From a38e255939b0013e5d75acd0bb777fbc5849401c Mon Sep 17 00:00:00 2001
From: rockerBOO <rockerboo@gmail.com>
Date: Thu, 8 May 2025 19:00:22 -0400
Subject: [PATCH] Fix partitioned packed latent values

---
 flux_train_network.py       |  2 --
 library/flux_train_utils.py | 36 ++++++++++++++++++++++++++----------
 2 files changed, 26 insertions(+), 12 deletions(-)

diff --git a/flux_train_network.py b/flux_train_network.py
index 20ba321d..1b6c5533 100644
--- a/flux_train_network.py
+++ b/flux_train_network.py
@@ -363,8 +363,6 @@ class FluxNetworkTrainer(train_network.NetworkTrainer):
 
         # pack latents and get img_ids
         packed_noisy_model_input = flux_utils.pack_latents(noisy_model_input)  # b, c, h*2, w*2 -> b, h*w, c*4
-        packed_latent_height, packed_latent_width = noisy_model_input.shape[2] // 2, noisy_model_input.shape[3] // 2
-
         if args.partitioned_vae:
             packed_latent_height, packed_latent_width = noisy_model_input.shape[2], noisy_model_input.shape[3]
             img_ids = flux_utils.prepare_paritioned_img_ids(bsz, packed_latent_height, packed_latent_width).to(device=accelerator.device)

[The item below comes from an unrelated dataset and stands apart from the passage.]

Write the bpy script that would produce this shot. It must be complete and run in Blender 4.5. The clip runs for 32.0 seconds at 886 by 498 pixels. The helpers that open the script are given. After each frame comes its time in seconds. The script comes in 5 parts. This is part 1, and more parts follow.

diff --git a/library/flux_train_utils.py b/library/flux_train_utils.py
index 4537ee63..54f473ea 100644
--- a/library/flux_train_utils.py
+++ b/library/flux_train_utils.py
@@ -232,18 +232,30 @@ def sample_image_inference(
 
     # sample image
     weight_dtype = ae.dtype  # TOFO give dtype as argument
-    packed_latent_height = height // 16
-    packed_latent_width = width // 16
-    noise = torch.randn(
-        1,
-        packed_latent_height * packed_latent_width,
-        16 * 2 * 2,
+
+    # VAE 8x compression
+    latent_height = height // 8
+    latent_width = width // 8
+
+    noisy_model_input = torch.randn(
+        1, # Batch size
+        16, # VAE channels
+        latent_height, 
+        latent_width,
         device=accelerator.device,
         dtype=weight_dtype,
         generator=torch.Generator(device=accelerator.device).manual_seed(seed) if seed is not None else None,
     )
-    timesteps = get_schedule(sample_steps, noise.shape[1], shift=True)  # FLUX.1 dev -> shift=True
-    img_ids = flux_utils.prepare_img_ids(1, packed_latent_height, packed_latent_width).to(accelerator.device, weight_dtype)
+
+    packed_noisy_model_input = flux_utils.pack_latents(noisy_model_input)  # b, c, h*2, w*2 -> b, h*w, c*4
+
+    if args.partitioned_vae:
+        packed_latent_height, packed_latent_width = noisy_model_input.shape[2], noisy_model_input.shape[3]
+        img_ids = flux_utils.prepare_paritioned_img_ids(1, packed_latent_height, packed_latent_width).to(device=accelerator.device)
+    else:
+        packed_latent_height, packed_latent_width = noisy_model_input.shape[2] // 2, noisy_model_input.shape[3] // 2
+        img_ids = flux_utils.prepare_img_ids(1, packed_latent_height, packed_latent_width).to(device=accelerator.device)
+    timesteps = get_schedule(sample_steps, noisy_model_input.shape[1], shift=True)  # FLUX.1 dev -> shift=True
     t5_attn_mask = t5_attn_mask.to(accelerator.device) if args.apply_t5_attn_mask else None
 
     if controlnet_image is not None:
@@ -255,7 +267,7 @@ def sample_image_inference(
     with accelerator.autocast(), torch.no_grad():
         x = denoise(
             flux,
-            noise,
+            packed_noisy_model_input,
             img_ids,
             t5_out,
             txt_ids,
@@ -268,7 +280,11 @@ def sample_image_inference(
             neg_cond=neg_cond,
         )
 
-    x = flux_utils.unpack_latents(x, packed_latent_height, packed_latent_width)
+    if args.partitioned_vae:
+        x = flux_utils.unpack_partitioned_latents(x, packed_latent_height, packed_latent_width)
+    else:
+        # unpack latents
+        x = flux_utils.unpack_latents(x, packed_latent_height, packed_latent_width)
 
     # latent to image
     clean_memory_on_device(accelerator.device)